▸ **SUPPLIED MATERIAL**:
'''
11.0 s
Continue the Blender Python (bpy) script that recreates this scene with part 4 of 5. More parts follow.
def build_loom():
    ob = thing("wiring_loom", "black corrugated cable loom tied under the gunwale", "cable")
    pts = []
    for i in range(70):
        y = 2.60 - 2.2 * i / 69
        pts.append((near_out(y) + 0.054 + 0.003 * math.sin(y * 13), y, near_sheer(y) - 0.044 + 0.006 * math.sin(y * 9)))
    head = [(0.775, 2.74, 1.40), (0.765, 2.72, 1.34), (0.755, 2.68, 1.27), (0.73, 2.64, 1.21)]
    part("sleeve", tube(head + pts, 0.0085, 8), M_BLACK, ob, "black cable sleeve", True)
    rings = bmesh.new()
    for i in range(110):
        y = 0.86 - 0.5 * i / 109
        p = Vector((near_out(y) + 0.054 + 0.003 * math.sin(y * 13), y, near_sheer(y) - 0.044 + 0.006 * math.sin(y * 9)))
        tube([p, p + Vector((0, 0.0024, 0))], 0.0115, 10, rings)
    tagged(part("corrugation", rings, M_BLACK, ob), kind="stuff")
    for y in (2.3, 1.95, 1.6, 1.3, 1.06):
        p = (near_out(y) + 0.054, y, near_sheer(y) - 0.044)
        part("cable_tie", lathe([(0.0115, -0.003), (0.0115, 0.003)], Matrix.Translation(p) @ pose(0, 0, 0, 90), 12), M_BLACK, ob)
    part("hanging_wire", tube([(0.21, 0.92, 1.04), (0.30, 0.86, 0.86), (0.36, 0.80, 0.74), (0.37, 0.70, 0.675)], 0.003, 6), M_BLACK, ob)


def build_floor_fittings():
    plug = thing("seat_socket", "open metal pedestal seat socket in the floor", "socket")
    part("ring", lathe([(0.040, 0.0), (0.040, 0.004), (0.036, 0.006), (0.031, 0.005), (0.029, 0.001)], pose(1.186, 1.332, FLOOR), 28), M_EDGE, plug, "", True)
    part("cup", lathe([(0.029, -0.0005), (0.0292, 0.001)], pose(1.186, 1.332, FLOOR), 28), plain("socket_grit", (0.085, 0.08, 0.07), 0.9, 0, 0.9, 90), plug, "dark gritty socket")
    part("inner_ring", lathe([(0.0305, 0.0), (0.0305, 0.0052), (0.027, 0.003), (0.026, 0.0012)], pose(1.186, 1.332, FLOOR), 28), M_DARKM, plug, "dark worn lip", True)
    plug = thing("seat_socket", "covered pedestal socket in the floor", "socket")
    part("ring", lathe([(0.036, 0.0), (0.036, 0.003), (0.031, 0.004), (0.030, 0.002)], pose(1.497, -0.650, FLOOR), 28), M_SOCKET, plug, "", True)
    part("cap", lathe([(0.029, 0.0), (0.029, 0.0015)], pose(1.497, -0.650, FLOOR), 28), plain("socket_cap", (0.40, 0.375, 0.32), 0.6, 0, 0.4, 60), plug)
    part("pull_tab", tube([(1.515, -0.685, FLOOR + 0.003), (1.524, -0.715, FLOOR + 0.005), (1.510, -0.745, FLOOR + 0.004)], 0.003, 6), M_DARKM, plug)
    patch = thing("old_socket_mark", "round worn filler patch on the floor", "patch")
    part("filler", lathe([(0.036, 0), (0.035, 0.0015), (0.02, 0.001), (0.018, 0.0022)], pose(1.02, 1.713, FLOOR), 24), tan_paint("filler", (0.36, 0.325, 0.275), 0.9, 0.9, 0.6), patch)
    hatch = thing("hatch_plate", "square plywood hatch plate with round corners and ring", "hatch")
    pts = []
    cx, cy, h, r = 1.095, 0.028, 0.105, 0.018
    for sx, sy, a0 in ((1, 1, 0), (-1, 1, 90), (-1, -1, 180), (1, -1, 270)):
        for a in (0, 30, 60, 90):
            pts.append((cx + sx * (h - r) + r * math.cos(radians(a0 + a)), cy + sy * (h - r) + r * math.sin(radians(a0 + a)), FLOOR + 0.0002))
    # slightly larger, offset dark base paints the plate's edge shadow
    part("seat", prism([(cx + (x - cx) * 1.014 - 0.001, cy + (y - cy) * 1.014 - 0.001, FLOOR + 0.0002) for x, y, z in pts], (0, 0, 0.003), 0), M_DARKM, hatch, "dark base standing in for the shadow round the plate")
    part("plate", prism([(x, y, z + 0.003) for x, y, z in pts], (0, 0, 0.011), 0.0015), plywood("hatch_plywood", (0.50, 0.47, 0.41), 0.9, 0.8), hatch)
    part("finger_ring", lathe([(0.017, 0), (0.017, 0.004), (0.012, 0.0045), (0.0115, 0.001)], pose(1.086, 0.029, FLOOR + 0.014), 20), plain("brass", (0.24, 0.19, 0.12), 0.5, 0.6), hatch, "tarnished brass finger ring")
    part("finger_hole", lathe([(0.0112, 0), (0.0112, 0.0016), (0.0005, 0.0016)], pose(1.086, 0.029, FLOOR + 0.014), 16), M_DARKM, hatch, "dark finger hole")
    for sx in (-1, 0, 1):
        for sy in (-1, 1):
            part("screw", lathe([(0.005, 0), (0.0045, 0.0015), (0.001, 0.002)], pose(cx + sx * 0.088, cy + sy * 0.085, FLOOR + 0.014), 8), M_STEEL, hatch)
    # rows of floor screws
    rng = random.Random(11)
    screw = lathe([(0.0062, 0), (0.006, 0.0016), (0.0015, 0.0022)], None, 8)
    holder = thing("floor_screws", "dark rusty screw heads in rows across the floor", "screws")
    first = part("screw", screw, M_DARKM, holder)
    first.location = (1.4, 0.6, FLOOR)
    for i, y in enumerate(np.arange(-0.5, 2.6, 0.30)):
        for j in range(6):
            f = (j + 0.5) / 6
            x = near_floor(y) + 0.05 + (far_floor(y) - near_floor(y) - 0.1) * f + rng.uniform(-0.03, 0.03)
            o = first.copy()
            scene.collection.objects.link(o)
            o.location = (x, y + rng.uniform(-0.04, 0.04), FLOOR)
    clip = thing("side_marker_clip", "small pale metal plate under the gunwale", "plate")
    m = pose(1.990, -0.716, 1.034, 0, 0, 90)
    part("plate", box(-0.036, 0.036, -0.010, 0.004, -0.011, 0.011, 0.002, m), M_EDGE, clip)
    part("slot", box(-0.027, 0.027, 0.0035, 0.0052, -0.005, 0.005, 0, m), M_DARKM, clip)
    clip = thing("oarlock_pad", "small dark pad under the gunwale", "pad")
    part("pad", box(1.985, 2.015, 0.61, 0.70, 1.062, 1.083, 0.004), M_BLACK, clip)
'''
▸ **SHORT TASK**: Output the full listing without altering anything.

▸ **WRITTEN RESPONSE**:
11.0 s
Continue the Blender Python (bpy) script that recreates this scene with part 4 of 5. More parts follow.
def build_loom():
    ob = thing("wiring_loom", "black corrugated cable loom tied under the gunwale", "cable")
    pts = []
    for i in range(70):
        y = 2.60 - 2.2 * i / 69
        pts.append((near_out(y) + 0.054 + 0.003 * math.sin(y * 13), y, near_sheer(y) - 0.044 + 0.006 * math.sin(y * 9)))
    head = [(0.775, 2.74, 1.40), (0.765, 2.72, 1.34), (0.755, 2.68, 1.27), (0.73, 2.64, 1.21)]
    part("sleeve", tube(head + pts, 0.0085, 8), M_BLACK, ob, "black cable sleeve", True)
    rings = bmesh.new()
    for i in range(110):
        y = 0.86 - 0.5 * i / 109
        p = Vector((near_out(y) + 0.054 + 0.003 * math.sin(y * 13), y, near_sheer(y) - 0.044 + 0.006 * math.sin(y * 9)))
        tube([p, p + Vector((0, 0.0024, 0))], 0.0115, 10, rings)
    tagged(part("corrugation", rings, M_BLACK, ob), kind="stuff")
    for y in (2.3, 1.95, 1.6, 1.3, 1.06):
        p = (near_out(y) + 0.054, y, near_sheer(y) - 0.044)
        part("cable_tie", lathe([(0.0115, -0.003), (0.0115, 0.003)], Matrix.Translation(p) @ pose(0, 0, 0, 90), 12), M_BLACK, ob)
    part("hanging_wire", tube([(0.21, 0.92, 1.04), (0.30, 0.86, 0.86), (0.36, 0.80, 0.74), (0.37, 0.70, 0.675)], 0.003, 6), M_BLACK, ob)


def build_floor_fittings():
    plug = thing("seat_socket", "open metal pedestal seat socket in the floor", "socket")
    part("ring", lathe([(0.040, 0.0), (0.040, 0.004), (0.036, 0.006), (0.031, 0.005), (0.029, 0.001)], pose(1.186, 1.332, FLOOR), 28), M_EDGE, plug, "", True)
    part("cup", lathe([(0.029, -0.0005), (0.0292, 0.001)], pose(1.186, 1.332, FLOOR), 28), plain("socket_grit", (0.085, 0.08, 0.07), 0.9, 0, 0.9, 90), plug, "dark gritty socket")
    part("inner_ring", lathe([(0.0305, 0.0), (0.0305, 0.0052), (0.027, 0.003), (0.026, 0.0012)], pose(1.186, 1.332, FLOOR), 28), M_DARKM, plug, "dark worn lip", True)
    plug = thing("seat_socket", "covered pedestal socket in the floor", "socket")
    part("ring", lathe([(0.036, 0.0), (0.036, 0.003), (0.031, 0.004), (0.030, 0.002)], pose(1.497, -0.650, FLOOR), 28), M_SOCKET, plug, "", True)
    part("cap", lathe([(0.029, 0.0), (0.029, 0.0015)], pose(1.497, -0.650, FLOOR), 28), plain("socket_cap", (0.40, 0.375, 0.32), 0.6, 0, 0.4, 60), plug)
    part("pull_tab", tube([(1.515, -0.685, FLOOR + 0.003), (1.524, -0.715, FLOOR + 0.005), (1.510, -0.745, FLOOR + 0.004)], 0.003, 6), M_DARKM, plug)
    patch = thing("old_socket_mark", "round worn filler patch on the floor", "patch")
    part("filler", lathe([(0.036, 0), (0.035, 0.0015), (0.02, 0.001), (0.018, 0.0022)], pose(1.02, 1.713, FLOOR), 24), tan_paint("filler", (0.36, 0.325, 0.275), 0.9, 0.9, 0.6), patch)
    hatch = thing("hatch_plate", "square plywood hatch plate with round corners and ring", "hatch")
    pts = []
    cx, cy, h, r = 1.095, 0.028, 0.105, 0.018
    for sx, sy, a0 in ((1, 1, 0), (-1, 1, 90), (-1, -1, 180), (1, -1, 270)):
        for a in (0, 30, 60, 90):
            pts.append((cx + sx * (h - r) + r * math.cos(radians(a0 + a)), cy + sy * (h - r) + r * math.sin(radians(a0 + a)), FLOOR + 0.0002))
    # slightly larger, offset dark base paints the plate's edge shadow
    part("seat", prism([(cx + (x - cx) * 1.014 - 0.001, cy + (y - cy) * 1.014 - 0.001, FLOOR + 0.0002) for x, y, z in pts], (0, 0, 0.003), 0), M_DARKM, hatch, "dark base standing in for the shadow round the plate")
    part("plate", prism([(x, y, z + 0.003) for x, y, z in pts], (0, 0, 0.011), 0.0015), plywood("hatch_plywood", (0.50, 0.47, 0.41), 0.9, 0.8), hatch)
    part("finger_ring", lathe([(0.017, 0), (0.017, 0.004), (0.012, 0.0045), (0.0115, 0.001)], pose(1.086, 0.029, FLOOR + 0.014), 20), plain("brass", (0.24, 0.19, 0.12), 0.5, 0.6), hatch, "tarnished brass finger ring")
    part("finger_hole", lathe([(0.0112, 0), (0.0112, 0.0016), (0.0005, 0.0016)], pose(1.086, 0.029, FLOOR + 0.014), 16), M_DARKM, hatch, "dark finger hole")
    for sx in (-1, 0, 1):
        for sy in (-1, 1):
            part("screw", lathe([(0.005, 0), (0.0045, 0.0015), (0.001, 0.002)], pose(cx + sx * 0.088, cy + sy * 0.085, FLOOR + 0.014), 8), M_STEEL, hatch)
    # rows of floor screws
    rng = random.Random(11)
    screw = lathe([(0.0062, 0), (0.006, 0.0016), (0.0015, 0.0022)], None, 8)
    holder = thing("floor_screws", "dark rusty screw heads in rows across the floor", "screws")
    first = part("screw", screw, M_DARKM, holder)
    first.location = (1.4, 0.6, FLOOR)
    for i, y in enumerate(np.arange(-0.5, 2.6, 0.30)):
        for j in range(6):
            f = (j + 0.5) / 6
            x = near_floor(y) + 0.05 + (far_floor(y) - near_floor(y) - 0.1) * f + rng.uniform(-0.03, 0.03)
            o = first.copy()
            scene.collection.objects.link(o)
            o.location = (x, y + rng.uniform(-0.04, 0.04), FLOOR)
    clip = thing("side_marker_clip", "small pale metal plate under the gunwale", "plate")
    m = pose(1.990, -0.716, 1.034, 0, 0, 90)
    part("plate", box(-0.036, 0.036, -0.010, 0.004, -0.011, 0.011, 0.002, m), M_EDGE, clip)
    part("slot", box(-0.027, 0.027, 0.0035, 0.0052, -0.005, 0.005, 0, m), M_DARKM, clip)
    clip = thing("oarlock_pad", "small dark pad under the gunwale", "pad")
    part("pad", box(1.985, 2.015, 0.61, 0.70, 1.062, 1.083, 0.004), M_BLACK, clip)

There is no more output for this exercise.